I Found a Turkey in Turkey
No, seriously. I did.
We in the West call them turkeys because Westerners first discovered them (or something resembling them) within the country called Turkey. Ironically, Turks call them “hindi” because they encountered the birds in India.
Today we have a fascinating time in historic Istanbul. First was a quick tour through the Blue Mosque, followed by a more thorough investigation of one of my dream destinations, the Hagia Sofia, an important place of worship built 1500-1600 years ago. You can read about the details on your own, but I’ve posted a couple of very brief Youtube clips from my visit today:
One of my favourite parts of the structure is the tomb of the Venetian Doge Henricus Dandolo, though his bones were likely scattered a long time ago. Dandolo was the wizened figure who engineered the sack of this great city as part of the fourth Crusade.

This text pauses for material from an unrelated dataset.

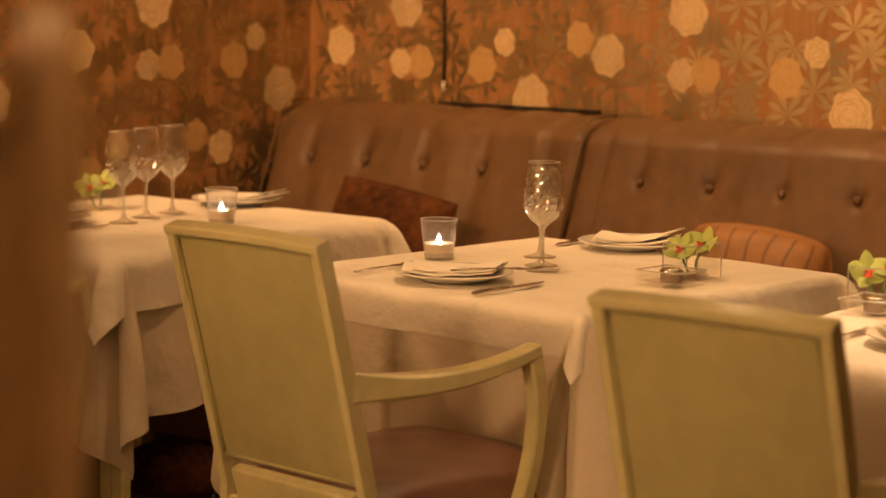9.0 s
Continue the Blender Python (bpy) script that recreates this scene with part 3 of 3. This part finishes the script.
def square_cup(s, h, t):
    """A hollow square glass box, open at the top, with a solid floor."""
    bm = bmesh.new()
    ring = lambda k, z: [bm.verts.new((k * a, k * b, z)) for a, b in ((-1, -1), (1, -1), (1, 1), (-1, 1))]
    rings = [ring(s, 0), ring(s, h), ring(s - t, h), ring(s - t, t * 1.6)]
    for a, b in zip(rings, rings[1:]):
        for i in range(4):
            k = (i + 1) % 4
            bm.faces.new((a[i], a[k], b[k], b[i]))
    bm.faces.new(rings[0][::-1])
    bm.faces.new(rings[-1])
    bmesh.ops.recalc_face_normals(bm, faces=bm.faces)
    bmesh.ops.bevel(bm, geom=list(bm.edges), offset=0.0012, segments=1, affect="EDGES")
    return bm


def orchid_vase(seed):
    th = thing("orchid_vase", "square clear glass vase holding green orchid heads with red lips", "vase", None, "orchid vases")
    rng = random.Random(seed)
    s, h, t = 0.044, 0.070, 0.005
    bm = square_cup(s, h, t)
    part("vase", bm, "glass", th)
    part("rim", tube(bmesh.new(), [(-s + 0.002, -s + 0.002, h), (s - 0.002, -s + 0.002, h), (s - 0.002, s - 0.002, h), (-s + 0.002, s - 0.002, h), (-s + 0.002, -s + 0.002, h)], 0.0016, 6), "rim", th)
    for a, b in ((-1, -1), (1, -1), (1, 1), (-1, 1)):
        part("edge", tube(bmesh.new(), [(a * (s - 0.002), b * (s - 0.002), 0.001), (a * (s - 0.002), b * (s - 0.002), h)], 0.0014, 6), "rim", th)
    for k, (ox, oy, oz) in enumerate(((-0.014, -0.016, 0.058), (0.022, 0.004, 0.068))):
        face = Vector((0.45 + rng.uniform(-0.5, 0.3), -0.7, 0.55 + 0.3 * k)).normalized()
        m = Matrix.Translation((ox, oy, oz)) @ face.to_track_quat("Z", "Y").to_matrix().to_4x4()
        blossom = bmesh.new()
        a0 = rng.uniform(-0.3, 0.3) + pi / 2
        for q in range(5):
            wide = q in (1, 4)
            petal(blossom, m, a0 + q * 2 * pi / 5, rng.uniform(0.15, 0.45), rng.uniform(0.036, 0.043), 0.042 if wide else 0.030)
        bl = part("blossom", blossom, "petal", th, "yellow-green orchid petals", smooth=True)
        lip = bmesh.new()
        up = m @ Matrix.Translation((0, 0, 0.004))
        petal(lip, up, -pi / 2 + rng.uniform(-0.4, 0.4), 0.5, 0.020, 0.018)
        petal(lip, up, -pi / 2 + 1.2, 0.8, 0.013, 0.011)
        petal(lip, up, -pi / 2 - 1.2, 0.8, 0.013, 0.011)
        part("lip", lip, "lip", bl, "red orchid lip", smooth=True)
        st = bez((ox * 0.2, oy + 0.01, 0.010), (ox * 0.3 - 0.01, oy, 0.035), (ox, oy, 0.05), (ox, oy, oz), 6)
        part("stalk", tube(bmesh.new(), st, 0.0028, 7), "stem", th, "green stalk", smooth=True)
    return th


def salt_dish():
    th = thing("condiment_dish", "low square glass dish holding a small round silver-topped pot", "dish", None, "condiment dishes")
    s, h, t = 0.052, 0.030, 0.005
    bm = square_cup(s, h, t)
    part("dish", bm, "glass", th)
    part("rim", tube(bmesh.new(), [(-s + 0.002, -s + 0.002, h), (s - 0.002, -s + 0.002, h), (s - 0.002, s - 0.002, h), (-s + 0.002, s - 0.002, h), (-s + 0.002, -s + 0.002, h)], 0.0016, 6), "rim", th)
    pot = part("pot", lathe(bmesh.new(), [(0, t), (0.019, t), (0.022, 0.010), (0.022, 0.020), (0.020, 0.024), (0, 0.024)], 24), "smoke", th, "small round smoked glass pot", smooth=True)
    part("lid", lathe(bmesh.new(), [(0, 0.0245), (0.023, 0.0245), (0.0245, 0.028), (0.019, 0.033), (0.006, 0.035), (0, 0.035)], 24), "steel", pot, "silver lid", smooth=True)
    return th


TOP = TABLE_Z + 0.003


def put(make, spots):
    first = make()
    for i, (x, y, rz, *lift) in enumerate(spots):
        m = pose(x, y, TOP + (lift[0] if lift else 0), 0, 0, rz)
        if i == 0:
            first.matrix_world = m
        else:
            copy_thing(first, m)
    return first


put(lambda: wine_glass(0.226, 0.040, 0.033), [(-2.484, 3.555, 0)])
put(lambda: wine_glass(0.205, 0.036, 0.030), [(-2.53, 3.617, 20)])
put(lambda: wine_glass(0.185, 0.034, 0.028), [(-2.612, 3.728, 40)])
put(lambda: wine_glass(0.205, 0.041, 0.030), [(-1.508, 3.583, 0), (-1.472, 3.548, 0), (-1.375, 3.445, 0), (-1.305, 3.35, 0)])
put(lambda: wine_glass(0.222, 0.040, 0.031), [(-3.721, 3.556, 0), (-3.766, 3.675, 0), (-3.788, 3.789, 0)])
put(votive, [(-2.763, 3.566, 0), (-1.607, 3.464, 30), (-3.545, 3.713, 50)])
put(plate, [(-2.545, 3.335, 0), (-2.553, 3.998, 0), (-1.476, 3.268, 0), (-1.40, 3.79, 0), (-3.82, 4.06, 0), (-3.86, 3.42, 0)])
for i, (x, y, rz) in enumerate(((-2.548, 3.340, 30), (-2.535, 4.005, 20), (-1.465, 3.275, 35), (-1.38, 3.80, 20), (-3.80, 4.06, 20), (-3.86, 3.42, 30))):
    nk = napkin(i * 3 + 1, lift=(0.003, 0.012, 0.007, 0.014, 0.009, 0.005)[i])
    nk.matrix_world = pose(x, y, TOP + 0.0135, 0, 0, rz)
put(knife, [(-2.383, 3.302, -3), (-1.307, 3.168, -5), (-2.70, 4.02, 180), (-1.56, 3.80, 180), (-3.70, 3.38, 0)])
put(fork, [(-2.745, 3.36, 4), (-1.63, 3.24, 0), (-2.44, 3.345, -35, 0.026)])
for i, (x, y, rz) in enumerate(((-2.203, 3.682, -4), (-1.764, 3.630, 0), (-3.99, 3.72, 10))):
    ov = orchid_vase(i + 4)
    ov.matrix_world = pose(x, y, TOP, 0, 0, rz)
put(salt_dish, [(-2.180, 3.566, -4), (-1.704, 3.498, 0)])


# each tealight's own light
for x, y, watts in ((-2.763, 3.566, 0.16), (-1.607, 3.464, 0.42), (-3.545, 3.713, 0.12)):
    d = bpy.data.lights.new("candle_light", "POINT")
    d.energy, d.color, d.shadow_soft_size = watts, (1.0, 0.60, 0.32), 0.003
    new("candle_light", d).location = (x, y, TOP + 0.042)


# ---- tall brown chair close by, seen edge-on ----
def tall_chair():
    th = thing("high_back_chair", "tall brown leather high-backed chair with a pale gold post", "chair", pose(-0.6726, 0.5307, 0, 0, 0, 0))
    a, b = Vector((0.1326, -0.1347, 0)), Vector((-0.0740, 0.1350, 0))
    for p, lab, top, r0 in ((a, "", 1.351, 0.0125), (b, "", 1.344, 0.0165)):
        bm = bmesh.new()
        tube(bm, [p + Vector((0, 0, z)) for z in (0.0, 0.4, 0.8, 1.1, top - 0.075, top - 0.045, top - 0.022, top - 0.008, top)], [r0 * q for q in (1, 1, 1, 1, 1.0, 0.96, 0.86, 0.62, 0.2)], 16)
        part("back_post", bm, "lacquer", th, lab, smooth=True)

    bm = bmesh.new()
    tube(bm, [a + Vector((0.0015, -0.0065, z)) for z in (1.225, 1.25, 1.295, 1.322)], [0.003, 0.0072, 0.0072, 0.004], 12)
    part("sleeve", bm, "paint", th, "pale gold painted sleeve", smooth=True)

    def fn(u, v):
        # the padded back dips between the posts and climbs steeply to each
        p = a.lerp(b, 0.02 + 0.98 * u)
        top = 1.286 + 0.046 * abs(2 * u - 1) ** 2.6
        return Vector((p.x, p.y, 0.50 + (top - 0.50) * v)) + Vector((-0.78, -0.62, 0)) * (0.004 + 0.022 * sin(pi * u) * sin(pi * v))
    bm = bmesh.new()
    grid(bm, fn, 28, 24)
    bmesh.ops.solidify(bm, geom=bm.faces, thickness=0.04)
    part("backrest", bm, "dark_leather", th, smooth=True)
    n = Vector((-0.78, -0.62, 0))
    bm = bmesh.new()
    box(bm, (-0.21, 0.0, 0.42), (0.21, 0.44, 0.50), 0.025, 3)
    ob = part("seat", bm, "dark_leather", th, smooth=True)
    ob.matrix_basis = Matrix.Translation((0.018, -0.008, 0)) @ Matrix.Rotation(atan2(n.y, n.x) - pi / 2, 4, "Z")
    for sx in (-0.18, 0.18):
        bm = bmesh.new()
        sweep(bm, [(sx, 0.40, 0.43), (sx, 0.40, 0.0)], [0.04, 0.028], [0.04, 0.028])
        ob = part("front_leg", bm, "wood", th)
        ob.matrix_basis = Matrix.Translation((0.018, -0.008, 0)) @ Matrix.Rotation(atan2(n.y, n.x) - pi / 2, 4, "Z")
    return th


tall_chair()


# ---- ceiling and pendant lamps, none in view, put in for light ----
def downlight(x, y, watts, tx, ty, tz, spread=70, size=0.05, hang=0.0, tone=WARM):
    """An unseen recessed ceiling spot, or, with a hang, the same lamp on a rod under the ceiling."""
    th = thing("unseen_ceiling_lamp", "unseen round warm ceiling spotlight put in for light", "lamp", pose(x, y, CEIL - hang), "ceiling lamps")
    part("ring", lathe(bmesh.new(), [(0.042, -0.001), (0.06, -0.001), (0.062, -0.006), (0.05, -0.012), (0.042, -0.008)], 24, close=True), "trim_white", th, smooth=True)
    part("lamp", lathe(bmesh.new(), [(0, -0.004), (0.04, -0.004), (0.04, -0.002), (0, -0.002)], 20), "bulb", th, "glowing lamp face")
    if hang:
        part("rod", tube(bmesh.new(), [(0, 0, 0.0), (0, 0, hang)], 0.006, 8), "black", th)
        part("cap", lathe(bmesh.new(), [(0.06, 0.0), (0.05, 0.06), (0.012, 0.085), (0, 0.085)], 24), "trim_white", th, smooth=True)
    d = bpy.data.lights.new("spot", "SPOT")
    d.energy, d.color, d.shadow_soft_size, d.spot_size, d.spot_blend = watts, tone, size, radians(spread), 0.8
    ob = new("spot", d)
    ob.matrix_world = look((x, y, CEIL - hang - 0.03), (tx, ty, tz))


def fill_globe(x, y, drop=0.65, r=0.06):
    """A round opal glass globe on a rod, out of view, added for soft fill and glass glints."""
    th = thing("fill_pendant", "unseen glowing opal globe on a dark rod, added for fill", "lamp", pose(x, y, CEIL), "pendant lamps")
    part("rod", tube(bmesh.new(), [(0, 0, -drop + r * 0.97), (0, 0, 0.0)], 0.006, 8), "black", th, smooth=True)
    part("cap", lathe(bmesh.new(), [(0, -drop + r * 1.25), (0.018, -drop + r * 1.22), (0.03, -drop + r * 0.95)], 20), "steel", th, "steel cap", smooth=True)
    part("globe", lathe(bmesh.new(), [(r * sin(pi * k / 16), -drop - r * cos(pi * k / 16)) for k in range(17)], 28), "opal", th, "glowing opal glass globe", smooth=True)


# over the tables
downlight(-1.30, 3.55, 105, -1.36, 3.50, 0.75, 44, tone=(1.0, 0.58, 0.28))
downlight(-2.5, 3.3, 36, -2.5, 3.6, 0.75, 60)
downlight(-3.8, 3.4, 12, -3.8, 3.6, 0.75, 60)
# washers added along the papered walls
downlight(-1.3, 4.4, 8, -1.6, 5.0, 1.2, 90)
downlight(-2.85, 4.4, 62, -2.9, 5.0, 1.2, 90)
downlight(-3.8, 4.3, 14, -4.1, 5.0, 1.2, 100)
# added fill on the side wall
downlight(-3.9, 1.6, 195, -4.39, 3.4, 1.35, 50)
# behind: the lamp that the bright leaves at the right reflect
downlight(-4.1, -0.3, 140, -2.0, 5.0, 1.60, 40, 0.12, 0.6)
# row of added globes: soft front fill and glints in the glasses
for gx, gy in ((1.0, -1.5), (-0.3, -0.7), (-1.2, -1.6), (-2.1, -0.8), (-3.0, -1.6), (-3.9, -0.9)):
    fill_globe(gx, gy)
# added fill on the backs of the dining armchairs
downlight(-1.5, -0.6, 115, -1.85, 2.9, 0.82, 30, 0.15, 0.6, (1.0, 0.53, 0.22))
downlight(-3.4, -0.5, 45, -2.6, 2.9, 0.82, 28, 0.15, 0.6, (1.0, 0.53, 0.22))
# added fill on the tall brown chair
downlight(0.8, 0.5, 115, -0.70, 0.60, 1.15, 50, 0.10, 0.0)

Then we experienced the Basilica Cistern, an underground repository of water transported from the Balkans and built by Emperor Justinian. It’s a magical and calm place that demands introspection. Dig the ambiance:
Then it was off to explore the Grand Bazaar, which was both beautiful and pleasant. Asian bazaars have a well earned reputation for being a tad dangerous (pick-pockets) and supremely annoying, with touts vying for tourists’ attention. But I have found Turkey to be eminently devoid of such unpleasant elements, and the Grand Bazaar was no exception. If anything, it’s the humour of the shopkeepers that is ubiquitous. One fellow kept calling to us in a fake Southern American accent. Another’s call was, “Hola, Pepsi Cola” which, of course, means nothing, as he well knew.